1. In support of its argument that it had a pre-existing right to use the Hopkins house as a domestic violence shelter, the Crisis Network cites the grandfather clause in the Blue Ridge zoning ordinance. That clause provides, “A nonconforming use may be continued, but no nonconforming use which has been discontinued for a continuous period of twelve months shall be reestablished.” The trial court’s order does not address this issue, but we will consider it because it is arguably embraced within the oral argument that the Crisis Network presented to the trial court.

First, the record contains virtually no evidence that the Crisis Network had ever used the Hopkins house as a domestic violence shelter. Its executive director conceded that at the time of the hearing the property was not being used as a shelter. The organization operated its shelter at a different location which was under lease through June 2000. The Crisis Network had purchased the Hopkins house with hopes of relocating its shelter there after its lease expired on the other property. The Crisis Network had not made any efforts to make the house useable as a shelter or to bring the house into compliance with state and federal funding requirements.

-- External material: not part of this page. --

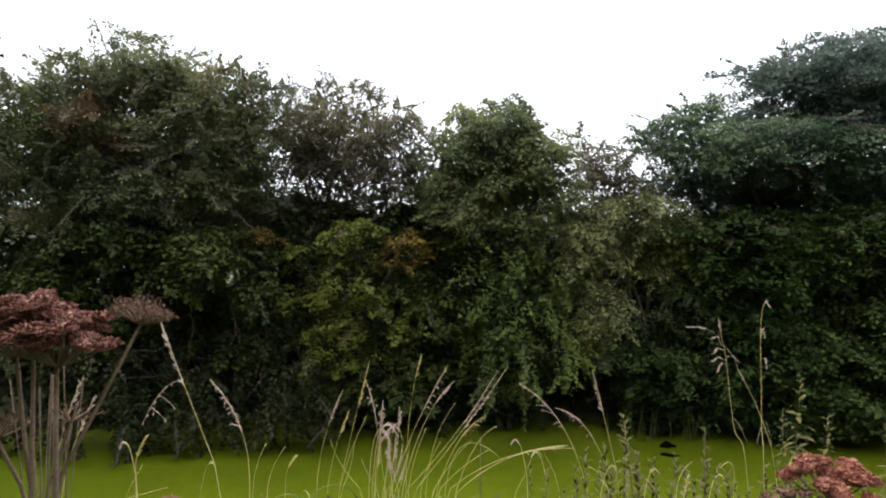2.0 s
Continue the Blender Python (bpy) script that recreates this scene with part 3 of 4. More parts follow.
# boughs that hang far out over the water, tips trailing, leaves darkened for shade
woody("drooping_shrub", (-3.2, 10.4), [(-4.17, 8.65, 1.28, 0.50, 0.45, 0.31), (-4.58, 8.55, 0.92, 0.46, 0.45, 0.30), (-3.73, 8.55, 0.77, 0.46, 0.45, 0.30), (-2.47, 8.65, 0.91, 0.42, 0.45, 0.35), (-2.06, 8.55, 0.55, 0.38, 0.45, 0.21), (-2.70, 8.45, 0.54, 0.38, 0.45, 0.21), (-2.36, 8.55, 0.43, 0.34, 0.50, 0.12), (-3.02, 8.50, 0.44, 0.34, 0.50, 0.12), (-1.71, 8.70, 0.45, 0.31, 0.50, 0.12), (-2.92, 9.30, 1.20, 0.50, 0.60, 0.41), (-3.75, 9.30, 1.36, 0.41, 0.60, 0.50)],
      M_BOUGH_SHADE, "shrub with drooping green boughs over the water, leaves darkened for shade", "shrub", 25, droop=0.95, side=0.2, size=0.5, density=0.42, trunk=0.06, stems=3, leaf=0.045, core=0.1, clump=0.2, squash=0.8, hang=1.3, sprays=2.2)
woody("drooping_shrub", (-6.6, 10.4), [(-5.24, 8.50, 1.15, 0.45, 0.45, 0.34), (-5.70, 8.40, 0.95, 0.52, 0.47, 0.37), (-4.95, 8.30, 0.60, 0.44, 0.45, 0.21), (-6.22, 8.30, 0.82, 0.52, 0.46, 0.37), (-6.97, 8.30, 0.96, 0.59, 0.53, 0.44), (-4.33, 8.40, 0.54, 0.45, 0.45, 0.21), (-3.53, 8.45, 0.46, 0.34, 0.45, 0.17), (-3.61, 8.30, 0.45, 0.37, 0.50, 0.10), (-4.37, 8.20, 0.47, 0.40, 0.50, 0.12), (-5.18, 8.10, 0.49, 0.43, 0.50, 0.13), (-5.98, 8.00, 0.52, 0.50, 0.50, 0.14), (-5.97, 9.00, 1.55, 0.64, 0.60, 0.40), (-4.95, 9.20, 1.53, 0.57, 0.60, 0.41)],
      M_BOUGH_SHADE, "shrub with drooping boughs trailing over the water, leaves darkened for shade", "shrub", 26, droop=0.95, side=0.2, size=0.5, density=0.4, trunk=0.07, stems=4, leaf=0.05, core=0.1, clump=0.2, squash=0.8, hang=1.3, sprays=2.0)
# low dark bushes that stand in for the deep shade on the far bank
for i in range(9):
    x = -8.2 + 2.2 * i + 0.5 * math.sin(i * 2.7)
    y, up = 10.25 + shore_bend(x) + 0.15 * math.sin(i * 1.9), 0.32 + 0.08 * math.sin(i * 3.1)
    woody("shade_bush", (x, y + 0.3), [(x, y, 0.38, 1.15, 0.45, up)], M_DEEP_SHADE, "low dark bush standing in for shade on the far bank", "bush", 60 + i,
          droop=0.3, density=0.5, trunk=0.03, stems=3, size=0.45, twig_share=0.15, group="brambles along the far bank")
# dense filler thicket behind, one bush beside the other, leaves darkened for shade
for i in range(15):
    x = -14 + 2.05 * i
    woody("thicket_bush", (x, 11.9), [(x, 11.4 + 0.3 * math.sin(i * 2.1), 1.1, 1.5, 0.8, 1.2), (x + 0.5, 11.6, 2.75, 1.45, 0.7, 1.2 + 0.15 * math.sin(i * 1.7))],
          M_DEEP_SHADE, "dense filler bush in the thicket behind, leaves darkened for shade", "bush", 40 + i, density=0.15, sprays=0.6, core=0.42, core_leaf=0.13, clump=0.3, leaves=30, leaf=0.1, size=0.6, side=0.5, trunk=0.06, stems=3, group="thicket behind the pond", twig_share=0.1)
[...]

Moreover, as of the date of the hearing, only one client of the Crisis Network had ever stayed in the Hopkins house. That client had stayed there for approximately one week in late July or early August 1998. Although there was room for her in the existing shelter, the Crisis Network had assigned her to stay at the Hopkins house so that it could begin to establish a factual basis for asserting that the house was being used as a shelter. Aside from the stay of that one client, the Crisis Network had used the house only as an office for its sexual assault programs.

“[A] use which is merely contemplated for the future but unrealized as of the effective date of the regulation” does not constitute a nonconforming use. Even assuming the evidence established that the Crisis Network actually had used the Hopkins house as a shelter, such use had not occurred during the roughly 14 months between the enactment of the zoning amendment and the court hearing. Thus, by its terms, the grandfather clause no longer applied.

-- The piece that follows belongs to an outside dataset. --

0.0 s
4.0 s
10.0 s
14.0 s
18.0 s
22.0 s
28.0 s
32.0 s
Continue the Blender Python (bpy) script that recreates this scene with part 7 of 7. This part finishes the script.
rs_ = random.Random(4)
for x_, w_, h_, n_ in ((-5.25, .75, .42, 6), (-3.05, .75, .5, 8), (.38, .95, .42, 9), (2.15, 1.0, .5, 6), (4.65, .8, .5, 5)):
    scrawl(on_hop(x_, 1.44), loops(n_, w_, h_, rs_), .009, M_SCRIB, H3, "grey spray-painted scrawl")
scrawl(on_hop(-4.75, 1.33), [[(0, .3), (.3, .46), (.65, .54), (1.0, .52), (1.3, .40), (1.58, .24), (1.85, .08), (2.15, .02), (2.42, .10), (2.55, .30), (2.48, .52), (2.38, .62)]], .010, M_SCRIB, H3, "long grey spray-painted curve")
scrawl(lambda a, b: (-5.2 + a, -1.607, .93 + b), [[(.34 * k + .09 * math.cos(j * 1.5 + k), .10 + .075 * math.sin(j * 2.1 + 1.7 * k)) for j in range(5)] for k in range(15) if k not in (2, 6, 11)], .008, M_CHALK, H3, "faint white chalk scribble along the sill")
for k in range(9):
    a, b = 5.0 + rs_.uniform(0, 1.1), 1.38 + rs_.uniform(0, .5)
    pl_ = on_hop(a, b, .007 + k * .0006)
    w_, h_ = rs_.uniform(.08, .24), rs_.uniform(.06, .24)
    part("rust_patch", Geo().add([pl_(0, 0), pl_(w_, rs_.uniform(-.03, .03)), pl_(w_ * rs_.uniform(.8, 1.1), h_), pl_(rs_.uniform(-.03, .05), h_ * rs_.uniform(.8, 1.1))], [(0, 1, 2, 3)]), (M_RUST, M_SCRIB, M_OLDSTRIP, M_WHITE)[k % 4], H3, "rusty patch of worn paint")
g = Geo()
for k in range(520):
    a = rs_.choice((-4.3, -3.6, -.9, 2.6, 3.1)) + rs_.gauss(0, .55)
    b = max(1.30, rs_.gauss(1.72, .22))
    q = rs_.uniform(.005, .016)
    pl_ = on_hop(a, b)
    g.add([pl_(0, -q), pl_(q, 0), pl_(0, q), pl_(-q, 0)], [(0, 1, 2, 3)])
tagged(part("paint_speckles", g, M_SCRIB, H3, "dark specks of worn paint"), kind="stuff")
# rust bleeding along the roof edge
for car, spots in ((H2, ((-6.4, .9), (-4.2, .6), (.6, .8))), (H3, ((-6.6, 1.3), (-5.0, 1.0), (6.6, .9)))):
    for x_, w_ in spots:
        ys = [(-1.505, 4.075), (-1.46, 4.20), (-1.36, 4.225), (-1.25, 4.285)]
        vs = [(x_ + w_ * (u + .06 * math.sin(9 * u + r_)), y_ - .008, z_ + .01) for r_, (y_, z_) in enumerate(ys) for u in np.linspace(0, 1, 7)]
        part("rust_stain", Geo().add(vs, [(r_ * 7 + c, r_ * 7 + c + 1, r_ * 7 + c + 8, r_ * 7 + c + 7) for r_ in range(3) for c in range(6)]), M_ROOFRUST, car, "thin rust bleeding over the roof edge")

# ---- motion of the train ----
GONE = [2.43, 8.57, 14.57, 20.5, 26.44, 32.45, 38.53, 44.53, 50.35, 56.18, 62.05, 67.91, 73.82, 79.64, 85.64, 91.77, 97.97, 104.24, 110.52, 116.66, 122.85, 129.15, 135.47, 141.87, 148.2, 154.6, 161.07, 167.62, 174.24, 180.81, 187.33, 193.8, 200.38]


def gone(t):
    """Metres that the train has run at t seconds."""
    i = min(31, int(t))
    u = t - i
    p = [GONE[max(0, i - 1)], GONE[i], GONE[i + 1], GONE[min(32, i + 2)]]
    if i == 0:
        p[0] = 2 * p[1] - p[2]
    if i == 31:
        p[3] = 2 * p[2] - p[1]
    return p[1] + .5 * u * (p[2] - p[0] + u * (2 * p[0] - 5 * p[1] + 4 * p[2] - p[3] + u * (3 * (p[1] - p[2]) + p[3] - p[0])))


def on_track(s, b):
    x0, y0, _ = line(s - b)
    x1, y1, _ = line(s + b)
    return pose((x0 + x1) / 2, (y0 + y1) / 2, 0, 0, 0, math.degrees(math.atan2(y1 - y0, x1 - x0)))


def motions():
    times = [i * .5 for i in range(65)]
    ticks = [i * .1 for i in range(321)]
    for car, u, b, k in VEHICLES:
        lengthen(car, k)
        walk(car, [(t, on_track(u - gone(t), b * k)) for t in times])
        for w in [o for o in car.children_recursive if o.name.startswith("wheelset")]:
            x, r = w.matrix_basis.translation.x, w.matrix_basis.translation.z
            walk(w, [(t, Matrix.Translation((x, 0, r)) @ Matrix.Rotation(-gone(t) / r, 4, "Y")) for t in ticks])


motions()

2. The issue then becomes whether the Crisis Network had acquired a vested right to use the property in conformity with the original zoning. The principle of equitable estoppel is applied to determine whether “the landowner, relying in good faith upon some act or omission of the government, has made a substantial change in position or incurred such extensive obligation and expenses that it would be highly inequitable and unjust to destroy the rights he has acquired. [Cits.]” Georgia courts have held that:

where a landowner makes a substantial change in position by expenditures in reliance upon the probability of the issuance of a building permit, based upon an existing ordinance and the assurances of zoning officials, he acquires vested rights and is entitled to have the permit issued despite a change in the zoning ordinance which would otherwise preclude the issuance of a permit.

Decided March 6, 2001.

James L. Bass, for appellant.

Mitchell & Mitchell, Terry L. Miller, for appellee.

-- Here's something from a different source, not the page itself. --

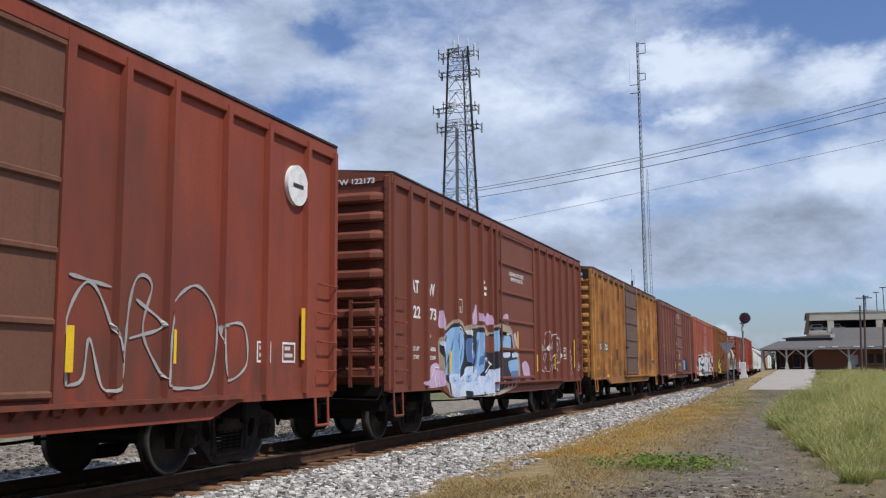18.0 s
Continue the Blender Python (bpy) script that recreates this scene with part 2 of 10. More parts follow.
def part(name, mesh, material, parent, label="", at=None, key=None):
    """Links one mesh object under a thing or part; parts with the same key share their mesh."""
    if key is not None and (key, material.name) in SHARED:
        me = SHARED[key, material.name]
    else:
        me = mesh().data(name) if callable(mesh) else mesh.data(name)
        me.materials.append(material)
        if key is not None:
            SHARED[key, material.name] = me
    ob = new(name, me)
    ob.parent = parent
    if at is not None:
        ob.matrix_basis = at
    return tagged(ob, label)


def thing(name, label, category, group="", m=None, kind=""):
    ob = new(name)
    ob.empty_display_size = 0.3
    if m is not None:
        ob.matrix_basis = m
    return tagged(ob, label, category, group, kind)


def solo(name, mesh, material, label, category="", kind="", group="", at=None):
    me = mesh.data(name)
    me.materials.append(material)
    ob = new(name, me)
    if at is not None:
        ob.matrix_basis = at
    return tagged(ob, label, category, group, kind)


# ================= plan =================
TX = -8.13            # middle of the track
SIDE = 1.575          # half a car's width
SPEED = 10.133        # metres a second, towards -y
GAUGE = 0.7525        # rail heads from the middle
MOVERS = []           # (thing, place along the track at 0 s)
WHEELS = []           # (wheelset, home pose, car's place)


def step(a, b, t):
    t = min(1, max(0, (t - a) / (b - a)))
    return t * t * (3 - 2 * t)


def ground_z(x, y):
    rise = 0.72 * step(35, 100, y) + 0.52 * step(95, 150, y)
    z = -0.36 + rise * step(-6.2, -4.6, x) * (1 - step(60, 200, x))
    z -= 0.16 * (1 - step(2.2, 4.2, abs(x - TX)))
    if 8 < y < 60 and -5 < x < 8:
        z += 0.05 * noise.noise((x * 0.7, y * 0.5, 0)) + 0.012 * noise.noise((x * 2, y * 2, 1))
    return z


# ================= ground and track =================


def wob2(nt, x, n):
    """x, made to wander by a noise."""
    m = nt.nodes.new("ShaderNodeMath")
    m.operation = "MULTIPLY_ADD"
    nt.links.new(n, m.inputs[0])
    m.inputs[1].default_value = 2.4
    nt.links.new(x, m.inputs[2])
    a = nt.nodes.new("ShaderNodeMath")
    a.operation = "SUBTRACT"
    nt.links.new(m.outputs[0], a.inputs[0])
    a.inputs[1].default_value = 1.2
    return a.outputs[0]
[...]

Here, the only change of position alleged by the Crisis Network is the purchase of the Hopkins house property. However, the purchase of land by itself does not confer a vested right to a particular use upon the purchaser. Moreover, there is no evidence that the Crisis Network purchased the property in reliance upon an assurance from a zoning official that the property could be used as a domestic violence shelter in the R-l zone. To the contrary, the property was purchased despite warnings that it could not be so used. According to its executive director, the Crisis Network purchased the property believing it was a good investment even if it could not be used as a shelter. Under these circumstances, we find that the Crisis Network did not acquire a vested right to use the property as zoned on the purchase date.

3. A local zoning ordinance must be free of discrimination both on its face and in its application. But a zoning amendment does not discriminate against a property owner merely because the amendment may have originated from complaints by neighbors of the property owner. The Crisis Network has not been singled out as it contends, because the amended ordinance is applicable to all property owners in R-l zones. “[T]he fact that some . . . officials may have been aware that the existing ordinance could be amended and that [the Crisis Network] could not meet the requirements of a stricter ordinance does not mean that [it] has been singled out. . . .”

Thus, we find no merit in the Crisis Network’s argument that the amendment was enacted for discriminatory purposes.

Judgment affirmed.

Johnson, P. J, and Smith, P. J., concur. 
      
      
        Rainwater v. Coweta County Bd. of Zoning Appeals, 123 Ga. App. 467, 468 (181 SE2d 540) (1971).
     
      
       The amendment was adopted on October 13, 1998.
     
      
       See generally Recycle & Recover v. Ga. Bd. of Natural Resources, 266 Ga. 253, 254 (2) (466 SE2d 197) (1996). The record contains no determination regarding whether the original zoning allowed for use of the subject property as a domestic violence shelter.
     
      
      
        Cohn Communities v. Clayton County, 257 Ga. 357, 358 (1) (359 SE2d 887) (1987).
     
      
       Id.; Barker v. County of Forsyth, 248 Ga. 73, 76 (2) (281 SE2d 549) (1981); WMM Properties v. Cobb County, 255 Ga. 436, 439 (1) (d) (339 SE2d 252) (1986).
     
      
       See 4 Rathkopf, The Law of Zoning and Planning, § 50.04 (d), pp. 50-47, 50-48; Anderson’s American Law of Zoning (4th ed.), § 6.21, pp. 544-547.
     
      
       Compare City of Atlanta v. Westinghouse Elec. Corp., 241 Ga. 560 (246 SE2d 678) (1978).
     
      
       See, e.g., Shoemake v. Woodland Equities, 252 Ga. 389, 392 (1) (313 SE2d 689) (1984).
     
      
      
        Warren v. City of Marietta, 249 Ga. 205, 207 (3) (288 SE2d 562) (1982).
     
      
       Id.
     
      
      
         (Punctuation omitted.) Id.
     
      
       On appeal, the Crisis Network has not challenged the legality of the process through which the amendment was adopted.